Sigrid Kendall, née Baroness Rüdt von Collenberg, was born in 1930 into the rarefied world of Central European aristocracy with all that title and wealth afforded—castles, estates, and hunting lodges throughout Germany, the Netherlands and Poland, idyllic playgrounds of nature, horseback riding, carriage rides, and nights at the opera.
Her childhood, however, coincided with the rise of Hitler, and by the time she was nine years old, her country was on the march toward Russia; one of her earlier family’s houses had been destroyed in the first Allied air raid; and her beloved father, an officer with the German cavalry, had been killed. Yet through a child’s eyes, Germany was home and Hitler, with his mesmerizing radio voice, promising “a thousand years of peace,” seemed like the rightful leader.
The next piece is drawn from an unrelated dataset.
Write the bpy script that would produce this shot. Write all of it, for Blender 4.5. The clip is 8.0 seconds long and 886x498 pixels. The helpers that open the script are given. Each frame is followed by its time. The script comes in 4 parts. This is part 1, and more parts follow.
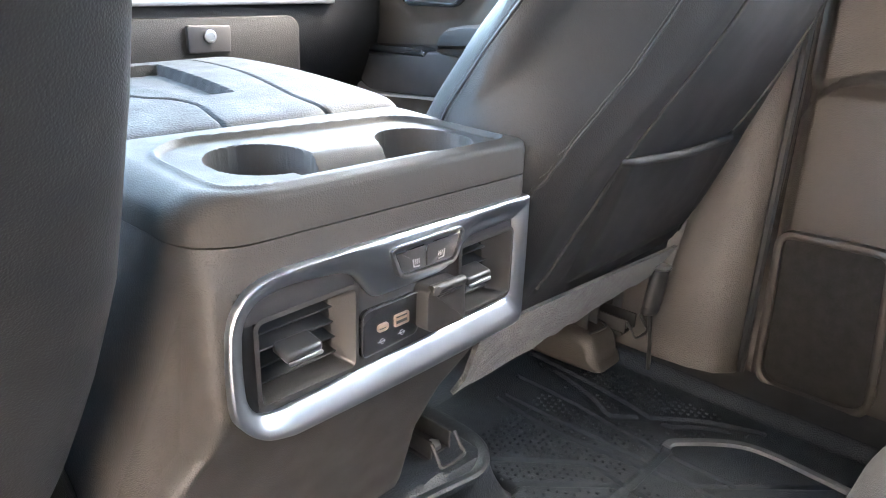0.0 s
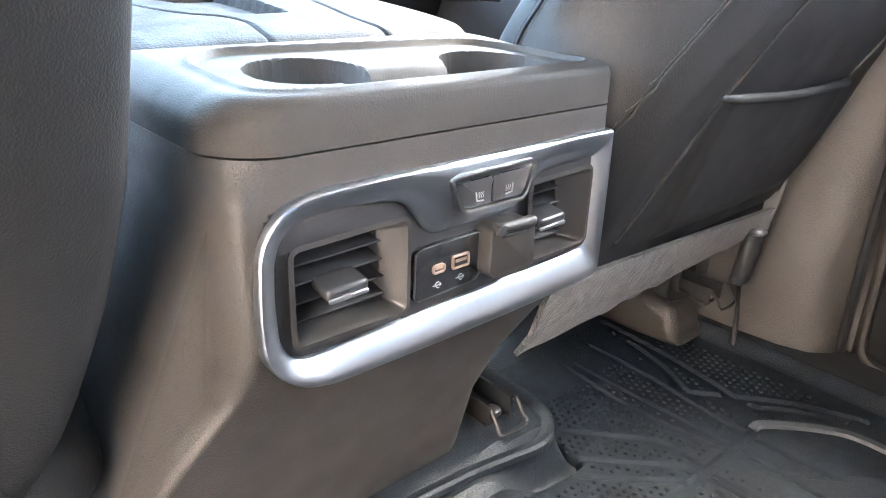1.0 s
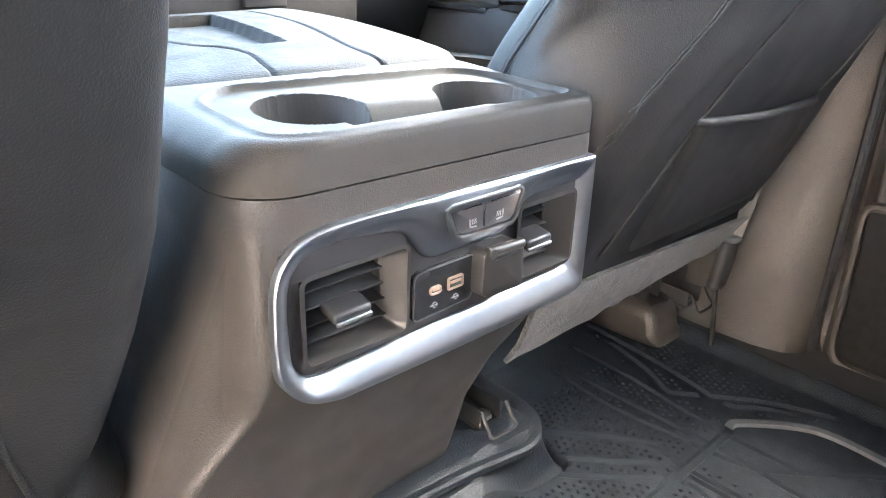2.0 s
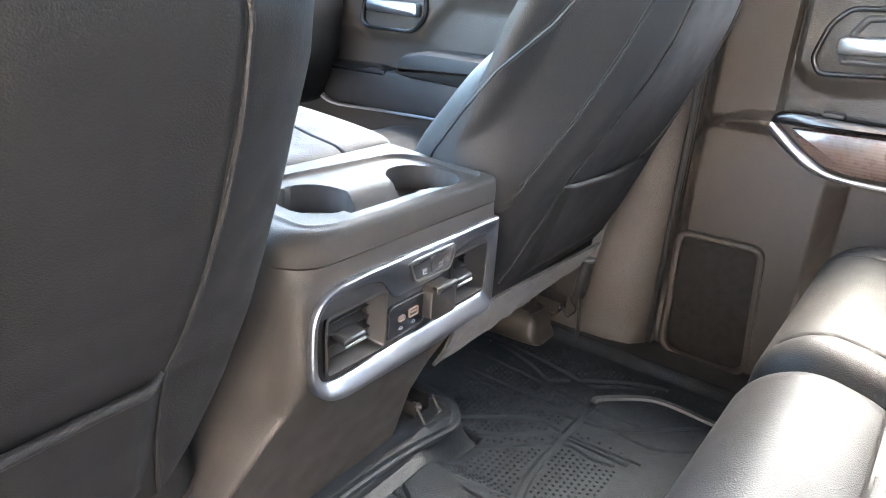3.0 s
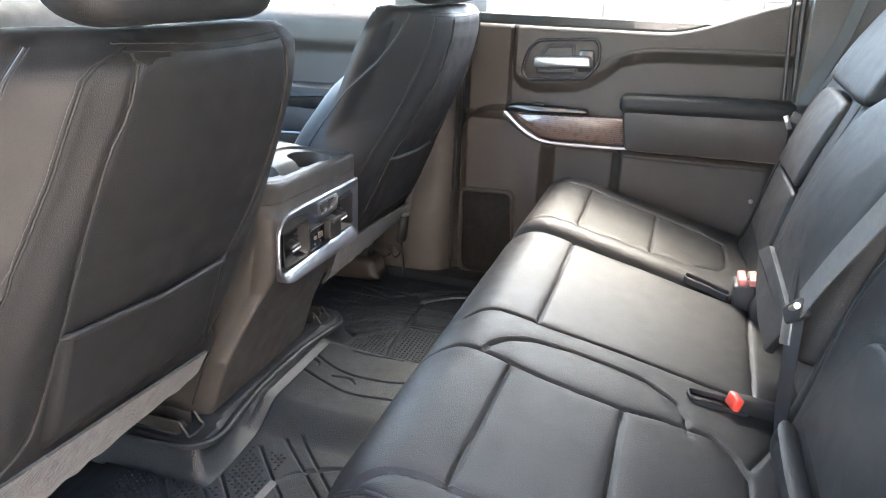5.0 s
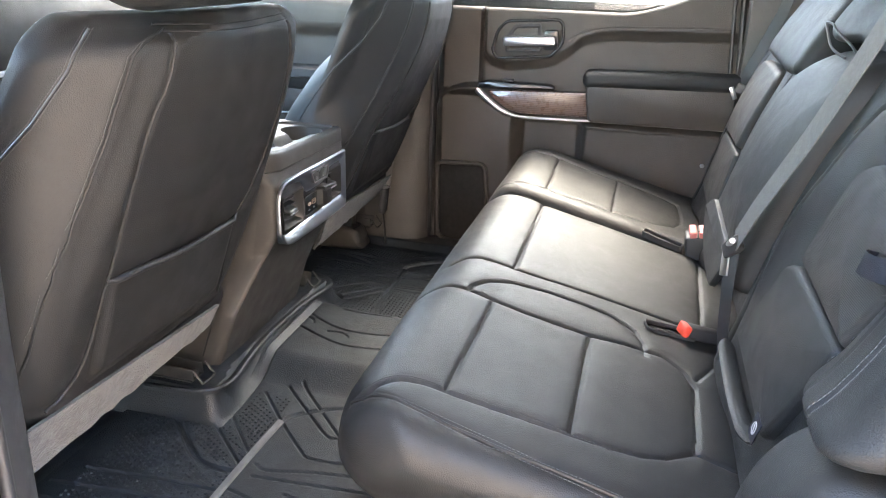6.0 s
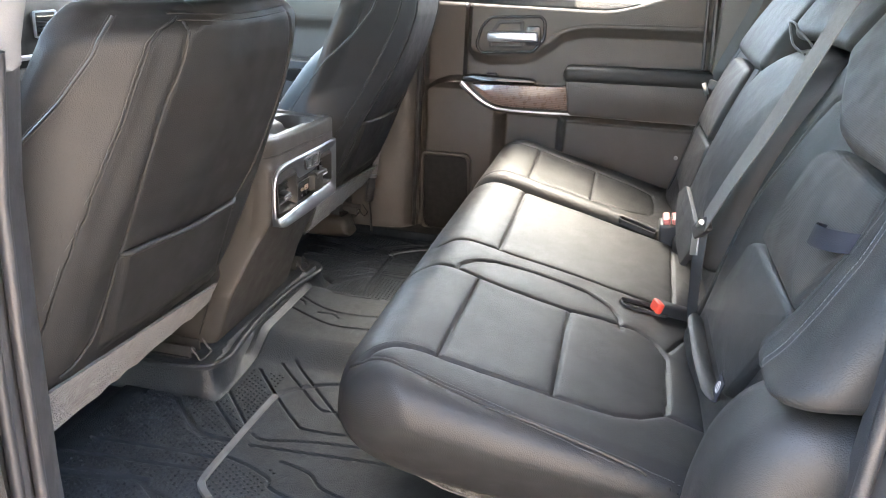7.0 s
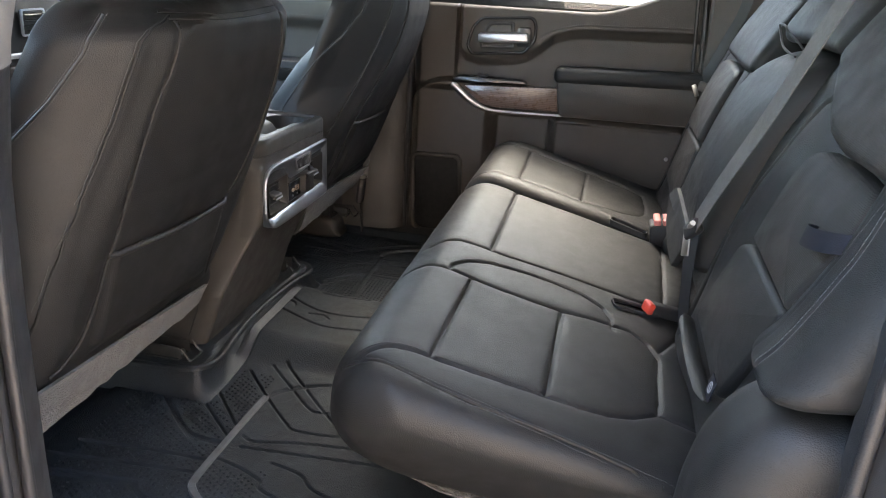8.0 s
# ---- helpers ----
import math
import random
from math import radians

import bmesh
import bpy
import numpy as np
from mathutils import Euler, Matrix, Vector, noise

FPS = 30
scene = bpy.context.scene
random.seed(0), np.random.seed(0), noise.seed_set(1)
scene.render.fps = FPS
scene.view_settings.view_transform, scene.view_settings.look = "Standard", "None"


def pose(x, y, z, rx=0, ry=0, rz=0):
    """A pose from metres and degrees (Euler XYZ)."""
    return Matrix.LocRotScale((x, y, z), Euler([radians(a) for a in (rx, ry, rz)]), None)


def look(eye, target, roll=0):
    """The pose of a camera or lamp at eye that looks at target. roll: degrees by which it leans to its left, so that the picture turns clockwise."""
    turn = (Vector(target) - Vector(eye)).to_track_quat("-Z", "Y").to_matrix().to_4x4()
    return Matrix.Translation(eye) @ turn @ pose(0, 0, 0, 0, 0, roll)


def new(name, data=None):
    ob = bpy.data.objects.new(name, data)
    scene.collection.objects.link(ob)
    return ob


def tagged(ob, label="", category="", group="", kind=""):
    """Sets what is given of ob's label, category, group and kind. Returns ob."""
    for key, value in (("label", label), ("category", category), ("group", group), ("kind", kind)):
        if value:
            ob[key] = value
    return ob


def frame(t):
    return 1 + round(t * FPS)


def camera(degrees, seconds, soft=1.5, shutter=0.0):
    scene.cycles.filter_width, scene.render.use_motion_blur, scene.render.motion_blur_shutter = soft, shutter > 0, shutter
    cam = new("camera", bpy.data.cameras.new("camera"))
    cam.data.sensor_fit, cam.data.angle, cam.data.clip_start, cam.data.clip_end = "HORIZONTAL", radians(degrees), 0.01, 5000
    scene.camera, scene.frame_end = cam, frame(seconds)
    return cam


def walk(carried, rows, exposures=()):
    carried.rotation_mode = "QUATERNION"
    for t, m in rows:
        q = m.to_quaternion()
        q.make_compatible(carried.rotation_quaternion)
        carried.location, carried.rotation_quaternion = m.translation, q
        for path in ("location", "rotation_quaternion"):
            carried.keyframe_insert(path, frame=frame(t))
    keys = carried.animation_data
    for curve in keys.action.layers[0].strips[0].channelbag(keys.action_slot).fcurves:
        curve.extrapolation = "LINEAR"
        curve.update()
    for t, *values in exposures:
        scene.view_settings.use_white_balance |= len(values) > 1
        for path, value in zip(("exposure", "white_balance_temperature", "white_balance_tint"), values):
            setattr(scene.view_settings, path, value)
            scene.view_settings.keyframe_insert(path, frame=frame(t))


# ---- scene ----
cam = camera(62.5, 8.0, soft=1.0)
PATH = [
    (0, (-0.35, 0.107, 0.674), (1.026, 1.365, -0.051), 1.3),
    (0.5, (-0.313, 0.139, 0.62), (0.962, 1.474, -0.151), 1.4),
    (1, (-0.298, 0.15, 0.611), (0.925, 1.52, -0.181), 1.2),
    (1.2, (-0.296, 0.147, 0.613), (0.919, 1.522, -0.182), 1.1),
    (2.3, (-0.375, 0.116, 0.691), (0.925, 1.402, -0.12), 1.6),
    (2.5, (-0.423, 0.095, 0.726), (0.925, 1.333, -0.081), 2.0),
    (3, (-0.582, 0.04, 0.806), (0.921, 1.104, 0.027), 3.4),
    (3.5, (-0.799, -0.007, 0.863), (0.848, 0.866, 0.138), 4.3),
    (4, (-0.975, -0.05, 0.879), (0.76, 0.664, 0.187), 4.1),
    (4.5, (-1.129, -0.103, 0.878), (0.642, 0.515, 0.183), 3.1),
    (4.7, (-1.187, -0.127, 0.888), (0.593, 0.463, 0.194), 2.7),
    (5.8, (-1.408, -0.175, 0.908), (0.384, 0.323, 0.17), 1.4),
    (6, (-1.437, -0.172, 0.906), (0.361, 0.301, 0.169), 1.7),
    (6.5, (-1.5, -0.173, 0.906), (0.307, 0.261, 0.166), 2.4),
    (7, (-1.527, -0.174, 0.907), (0.283, 0.24, 0.165), 2.7),
    (7.5, (-1.53, -0.17, 0.905), (0.283, 0.23, 0.163), 3.0),
    (8, (-1.527, -0.168, 0.906), (0.292, 0.217, 0.167), 3.1),
]
walk(cam, [(t, look(eye, target, roll)) for t, eye, target, roll in PATH],
     exposures=[(0.0, 6.8, 7250, 10), (0.5, 7.05, 7250, 10), (1.2, 7.1, 7250, 10), (2.5, 6.95, 7200, 10), (3.0, 6.6, 7050, 10), (3.5, 6.15, 6900, 10), (4.5, 5.87, 6950, 10), (6.0, 5.95, 7350, 10), (7.6, 5.93, 7400, 10), (8.0, 4.9, 7450, 10)])

# ---- world and light ----
world = bpy.data.worlds.new("world")
scene.world = world
world.use_nodes = True
_nt = world.node_tree
_sky = _nt.nodes.new("ShaderNodeTexSky")
_sky.sky_type = "NISHITA"
_sky.sun_disc = False
_sky.sun_elevation = radians(52)
_sky.sun_rotation = radians(94)
_sky.air_density = 1.0
_sky.dust_density = 2.5
_nt.links.new(_sky.outputs[0], _nt.nodes["Background"].inputs[0])
_nt.nodes["Background"].inputs[1].default_value = 0.15
sun = new("sun", bpy.data.lights.new("sun", "SUN"))
sun.data.energy, sun.data.angle, sun.data.color = 0.38, radians(40), (1.0, 0.97, 0.94)
sun.matrix_world = look((6.6, -0.46, 8.6), (0, 0, 0))

# ---- shape helpers: a shape is (verts array, faces list) ----
V3 = lambda *a: np.array(a, float)


def smooth(a, lo, hi):
    t = np.clip((np.asarray(a, float) - lo) / (hi - lo), 0, 1)
    return t * t * (3 - 2 * t)


def band(a, lo, hi, w):
    return smooth(a, lo - w, lo + w) * (1 - smooth(a, hi - w, hi + w))


def merge(*shapes):
    vs, fs, n = [], [], 0
    for v, f in shapes:
        vs.append(np.asarray(v, float))
        fs += [tuple(i + n for i in q) for q in f]
        n += len(v)
    return np.vstack(vs), fs


def at(shape, m):
    v, f = shape
    a = np.array(m)
    return np.asarray(v) @ a[:3, :3].T + a[:3, 3], f


def flip(shape):
    return shape[0], [tuple(reversed(q)) for q in shape[1]]


def grid_faces(nu, nv, close_u=False, close_v=False):
    f = []
    for i in range(nu if close_u else nu - 1):
        for j in range(nv if close_v else nv - 1):
            a, b = i * nv + j, i * nv + (j + 1) % nv
            c, d = ((i + 1) % nu) * nv + (j + 1) % nv, ((i + 1) % nu) * nv + j
            f.append((a, d, c, b))
    return f


def loft(rings, cap=True, closed=True):
    k = len(rings[0])
    f = grid_faces(len(rings), k, close_v=closed)
    if cap and closed:
        f.append(tuple(range(k)))
        f.append(tuple(reversed(range((len(rings) - 1) * k, len(rings) * k))))
    return np.vstack([np.asarray(r, float) for r in rings]), f


def rbox(c, s, r=0.004, n=2):
    """A box of size s centred at c with rounded edges."""
    bm = bmesh.new()
    bmesh.ops.create_cube(bm, size=1.0)
    bmesh.ops.scale(bm, vec=s, verts=bm.verts)
    r = min(r, 0.49 * min(s))
    if r > 0:
        bmesh.ops.bevel(bm, geom=list(bm.edges), offset=r, segments=n, profile=0.5, affect="EDGES")
    bm.verts.ensure_lookup_table()
    bm.verts.index_update()
    v = np.array([w.co for w in bm.verts]) + np.array(c, float)
    f = [tuple(w.index for w in q.verts) for q in bm.faces]
    bm.free()
    return v, f


def resample(pts, step, closed=False):
    p = np.asarray(pts, float)
    if closed:
        p = np.vstack([p, p[:1]])
    d = np.r_[0, np.cumsum(np.linalg.norm(np.diff(p, axis=0), axis=1))]
    n = max(2, int(round(d[-1] / step)) + 1)
    s = np.linspace(0, d[-1], n)
    q = np.stack([np.interp(s, d, p[:, k]) for k in range(p.shape[1])], 1)
    return q[:-1] if closed else q


def curve(pts, per=8, closed=False):
    """A smooth line through the points."""
    p = np.asarray(pts, float)
    n = len(p)
    out = []
    for i in range(n if closed else n - 1):
        if closed:
            a, b, c, d = p[(i - 1) % n], p[i], p[(i + 1) % n], p[(i + 2) % n]
        else:
            a, b, c, d = p[max(i - 1, 0)], p[i], p[i + 1], p[min(i + 2, n - 1)]
        for t in np.arange(per) / per:
            out.append(0.5 * (2 * b + (c - a) * t + (2 * a - 5 * b + 4 * c - d) * t * t + (3 * b - a - 3 * c + d) * t ** 3))
    if not closed:
        out.append(p[-1])
    return np.array(out)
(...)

Post-war Germany brought to her teenage self a different story, a different life—one of shame for the atrocities her country committed, and one in which the complete devastation of her country was the great equalizer among the people. The impact that those post-war years had on Kendall would have a lasting effect on her worldview: to question authority; to earn what you get; and to look out not only for others, but also for yourself.
She carried this philosophy with her into a new life in America—immigrating at age twenty-three, newly wedded—and it kept her grounded, even as she fell in love for a second time and assumed the unlikely role of “corporate wife” upon marrying one of the most powerful corporate leaders in the United States. Her life suddenly became one filled with entertaining heads of state and traveling the world over. But for Kendall, her children would always come first and Germany would keep hold of her heart.
Narrated with candor and grace, My Many Lives is a deeply moving account of a remarkable life, fractured into so many lives with its unexpected turns, and the true importance of love, loyalty, and resilience.